Computer magazines in that time used to print listings of programs that you could type in. After several hours of laborious typing, you ended up with a lacklustre computer game. I spent time understanding how those programs worked. I tried changing things to see what happened. Sometimes I would end up with a broken program, but I always learned something.

Some women bloom when pregnant. My mum didn’t. I used to come in from school and ask dad what mum was like today. More often than not, the answer was “same as yesterday”, and I would go and shut myself in my bedroom with my computer. I spent hours programming. I spent even more time reading about programming. When I went to school, I used to talk to other kids about programming.

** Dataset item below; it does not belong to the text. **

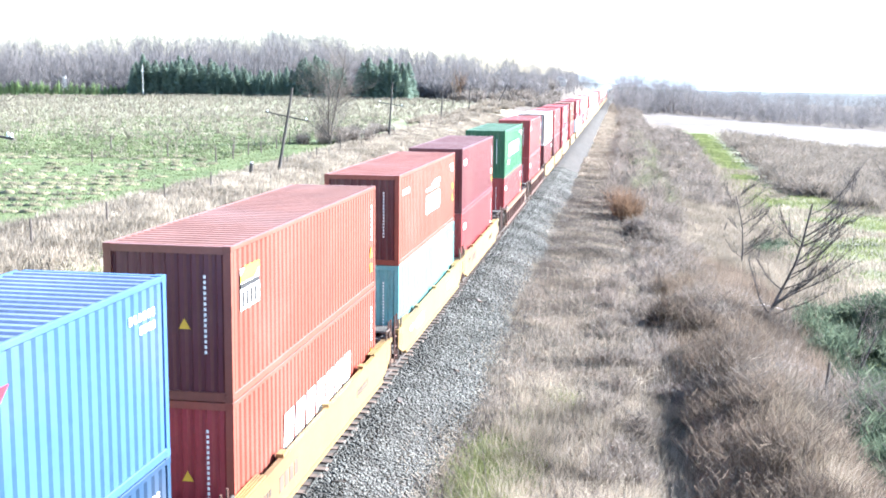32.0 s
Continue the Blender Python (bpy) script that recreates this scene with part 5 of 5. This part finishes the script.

Eventually, I ended up with a half decent game. It was called “Political World. It was all about being Prime Minister. To win the game, you had to avoid riots, war breaking out and economic ruin, all at the same time as trying to keep your popularity high enough that you stood a chance of re-election. I showed it to all my friends, listened to their feedback and made small improvements.

I don’t think I was ever truly happy with it, but when the feedback turned from negative to positive, I decided to send it to one of the many games companies that had sprung up to ride the home computer wave. For a long time, I didn’t hear anything. Then, a letter landed on the doormat. I could see who it was from instantly by the logo on the envelope.

I eagerly ripped open the letter and scanned the contents. They had agreed to publish the game and wanted to talk to me about more work. Unfortunately, I had exams to pass, so I couldn’t take up their offer of further employment, but I was chuffed to bits.

Estimates vary about the value of the interactive entertainment industry today, with some saying that games have eclipsed the film industry. Whichever figure you look at, it is a huge industry. Today the games are much more sophisticated with a  cast of actors providing voices, artists providing gorgeous graphics and musicians providing more input than programmers.

In simpler times, for one tiny moment – I was part of that industry.